Monday, May 22, 2017

The Spell of Love

Adolphe 


Adolphe


"How to depict the spell of love -- the conviction that we have found the one whom Nature destined for us; the sudden light shed on the mystery of life; the way that trifles gain a hidden meaning; the rapid hours . . . the certainty that the world can no longer harm us where we live, and a mutual understanding that guesses every thought and responds to every emotion -- ah, that spell; anyone who has felt it could never describe it." (p 91)





This is an unusual short novel. A story of a romance with virtually no context, however it suggests what Europe was like for a son of a wealthy family in the early 19th century. And, in one of the later chapters, Constant describes the physical geography of an area of Poland. But, beyond that, there's only Adolphe's emotions and his perceptions of Eleanor's. In its psychological approach it reminded me a bit of The Sorrows of Young Werther, but perhaps more closely resembles Lermontov's A Hero of Our Time.

The narrator, Adolphe, is an intelligent young man, given to analysis and raised in a household without much affection, who begins a relationship almost as an experiment – and also because he understands that this is what people are supposed to do. The woman is already the mistress of a Duke, and has two children with him but no real rights as acknowledged by society. He is young, 22 years old, and has just completed his studies at the University of Göttingen. He travels to a small town in Germany, where he becomes attached to the court of an enlightened Prince. During his stay he gains a reputation for an unpleasant wit. A friend inspires him to attempt the seduction of an older woman named Ellenore.

Eventually, the woman succumbs, and as far as the reader can tell she is entirely in earnest. She gives up everything for him. Rather quickly, Adolphe’s ardor entirely cools, but he feels unable to detach himself from her. He alternates between trying to be honest about his feelings and then, when he sees her getting more and more distraught, rapidly feigns emotions that he desperately wants to feel but no longer does. Adolphe becomes anxious as he realizes that he is sacrificing any potential future for the sake of Ellénore. She persuades him to extend his stay by six months, but they quarrel, and when she tends him after he is injured in a duel, he finds himself hopelessly indebted to her. He attempts to leave her only to have her follow him. The denouement leads Adolphe to return to a life of alienation more severe than that which he experienced before his affair.
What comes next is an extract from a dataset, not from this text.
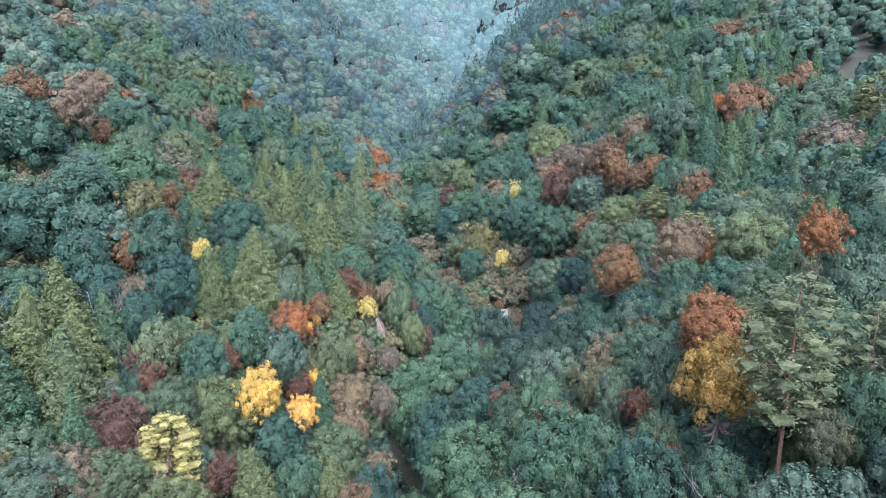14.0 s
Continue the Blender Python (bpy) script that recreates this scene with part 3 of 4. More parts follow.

I am not sure that I enjoyed this novel, but I certainly appreciated the approach - when, upon reflection, I realized the novelty of the psychological approach. It likely had a major impact on later "psychological" novels. According to a critic of Russian literature, Victor Terras, French literature of the nineteenth century influenced the major Russian writers, thus Dostoevsky likely was familiar with Constant. The fictional Adolphe is familiar with the things that he is supposed to say and how he is supposed to act, and in doing these things almost convinces himself that he is actually in love – for a short time, in fact, he might feel something similar to the real thing.



2 comments:

Brian Joseph said...

Great commentary James.

I had not heard of this book. The main character and the plot sound very well crafted.


It is interesting that this book was so influential. For that e=reason alone it seems worth reading.

James said...

Brian,
Benjamin Constant's intellectual collaboration with the famous and wealthy Anne Louise Germaine de Staël-Holstein, commonly known as Madame de Staël, may have contributed to his own fame. From the seventeen-nineties until well into the following century she hosted a salon that attracted thinkers and revolutionaries from throughout Europe.